2. CONNECT CLIMATE TO YOUR BUSINESS OBJECTIVES
For ESG to work, you must understand why ESG is important now and what that means for your organization and business objectives. From this you can develop a strategy that responds to the answers that arise.
Understanding your key business drivers and those of your key stakeholders is imperative. MSCI’s recent report on ESG investors views on climate risks, opportunities and trends gives useful insights as to where the financial markets are headed including demanding more substantiated evidence as part of climate change reporting to unlock finance.
We worked with Tate & Lyle, a major food production business headquartered in the UK, to understand the climate related risks and opportunities to their business. Every firm has its own unique ecosystem and drivers and at AECOM we help you to understand and navigate through those in a bespoke way that works for you.
3. ADOPT A LONGER-TERM OUTLOOK
The conversation about climate change has shifted from whether it exists to one of adaptation and mitigation to deal with its increasingly obvious impacts.
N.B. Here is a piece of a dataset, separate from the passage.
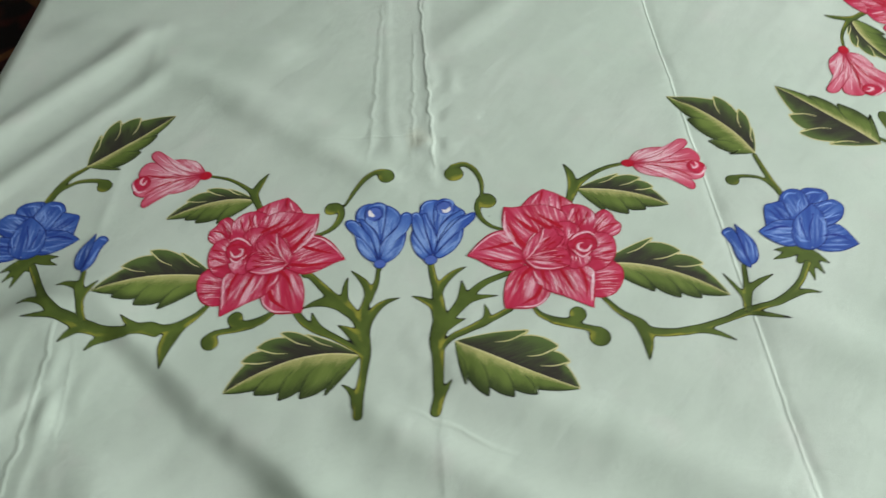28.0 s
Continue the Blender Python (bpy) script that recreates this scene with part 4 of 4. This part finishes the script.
def draw_bell(paint):
    paint.use('bell')
    f = paint.flower('painted_bellflower', 'blue', (-28.5, 50.3), 7, 'closed blue bell-shaped flower painted beside its twin')
    paint.petal(f, 'petal', 'blue', (-25.0, 27.9), [(-43.8, 42.7, 1), (-44.5, 50.7), (-42.5, 57.7), (-37.5, 62.1), (-31.7, 63.2), (-27.6, 60.8), (-29.3, 49.4), (-25, 27.9, 1), (-32.1, 37.1)])
    paint.petal(f, 'petal', 'blue', (-22.5, 17.5), [(-36.3, 52.9), (-34, 59.9), (-29.3, 63), (-25, 64.2), (-20.5, 62.8), (-16.8, 59.2, 1), (-17.6, 46.2), (-19.8, 29.3), (-22.6, 16.9, 1), (-25.8, 29), (-30.4, 36), (-36.1, 42.4)])
    paint.petal(f, 'petal', 'blue', (-22.6, 15.6), [(-17, 59.7, 1), (-12.4, 57.3), (-7.2, 51.8), (-4.6, 45.5), (-5.7, 38.8), (-9.3, 33), (-15, 26.5), (-22.7, 15.1, 1), (-21.6, 21.6), (-18.6, 41.3)])
    paint.petal(f, 'petal', 'blue', (-25.5, -1.3), [(-44.2, 28.1, 1), (-39.8, 24), (-34.7, 17), (-29.1, 6.4), (-25.1, -0.7, 1), (-27.5, -2.7), (-32.9, -0.1), (-38.5, 6.4), (-42.5, 15.4)])
    paint.petal(f, 'petal', 'blue', (-22.0, -1.2), [(-0.3, 26.4, 1), (-1.5, 17), (-5.4, 6.4), (-11, -0.3), (-17.7, -4.4), (-20.9, -2.8), (-22.7, -0.1, 1), (-18.6, 9), (-12.7, 15.5), (-6.1, 21.8)])
    paint.petal(f, 'petal', 'blue', (-23.8, -0.1), [(-41.1, 43.8), (-39.6, 46.4), (-36.5, 43), (-30.9, 36), (-26.1, 27.6), (-23, 16.9), (-22.7, 7.2), (-24, -0.9, 1), (-26.4, 9.3), (-30.8, 21.8), (-36, 31.9)])
    paint.petal(f, 'petal', 'blue', (-25.1, 0.1), [(-53.5, 41.5), (-52, 44.7), (-48.2, 45.2), (-43.3, 42.1), (-37.8, 34.7), (-32.9, 27.6), (-29.7, 19.5), (-26.9, 8.7), (-24.6, -0.5, 1), (-29.1, 6.4), (-34.7, 17), (-40.1, 24), (-45.8, 29.4), (-51, 35.4)])
    paint.petal(f, 'petal', 'blue', (-22.8, 0.4), [(-4.4, 46.5), (-0.8, 50), (3.3, 49.1), (5.4, 44.7), (4.2, 37.1), (0.2, 28.2), (-6.1, 21.5), (-12.7, 15.5), (-18.4, 9.3), (-23.1, -0.5, 1), (-23.1, 6), (-22.3, 14.9), (-17.1, 23.5), (-9.3, 32), (-5.5, 39.4)])
    paint.whorl(f, 'blue', (-28.5, 50.5), 7.9)
    paint.knob(f, 'blue', (-22.8, -5.3), 4.6)
    paint.dab(f, 'lblue', 3.2, [(-28.5, 61), (-22.3, 60.7), (-18.8, 56.7), (-19, 52.6)])
    paint.dab(f, 'lblue', 3.0, [(-34.9, 48), (-33.5, 43.1), (-28.5, 42.3)])
    paint.dab(f, 'white', 4.6, [(-32.2, 55.5), (-31.6, 51.2), (-28.9, 48.2), (-27.8, 49.5)])
    paint.dab(f, 'dblue', 1.0, [(-34.5, 55.5), (-27.6, 58.5), (-21.7, 54.7), (-21.5, 47.9), (-26.4, 44), (-30.4, 46.3)])
    paint.dab(f, 'lblue', 1.8, [(-52.1, 40.5), (-49.9, 43.1), (-45.3, 42), (-39.5, 35)])
    paint.dab(f, 'lblue', 1.6, [(-37.9, 42.3), (-31.5, 34.1), (-27.5, 26), (-24.3, 15.1)])
    paint.dab(f, 'lblue', 1.8, [(-15.3, 57.5), (-9, 50.9), (-6.2, 44.8)])
    paint.dab(f, 'lblue', 2.2, [(-43.2, 25.4), (-38.7, 21.5), (-31.3, 9.1), (-26.4, 0.3)])
    paint.dab(f, 'lblue', 1.8, [(-2.7, 46.2), (-0.3, 48.1), (2.6, 47.1)])
    paint.dab(f, 'lblue', 2.2, [(-2.1, 22.2), (-4.7, 10), (-10.4, 1.9)])
    paint.dab(f, 'lblue', 1.8, [(-7.6, 31.5), (-15.1, 23.5), (-20.8, 15.2), (-22.6, 7.2)])
    paint.dab(f, 'lblue', 1.8, [(-7.8, 20.3), (-16.4, 11.9), (-21.4, 1.6)])
    paint.dab(f, 'lblue', 1.5, [(-42.6, 48.9), (-40.9, 55.9), (-36.9, 60.2)])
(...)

It is about shifting your perspective from short-term gains to a mid to long-term view as shown in this case study for clear returns on coastal protection investment in Florida.
By looking to horizons of 5, 10, 20+ years ahead and creating scenarios to demonstrate the impact that climate change itself may have on your business assets and operations equips you with insights to make the right strategic investments now for tomorrow.
4. PHASE YOUR ESG STRATEGY ACTIONS
To comply with forthcoming climate change regulation the key is not only having a robust ESG strategy in place but consolidating the findings into tangible action. How can you make your strategy digestible so that stakeholders commit to delivering it? By grouping the strategy together into phases, you make it more manageable and more implementable. Then once that is solidified it is about developing the right systems, including digital infrastructure, processes, and people to form the governance to make the plan happen.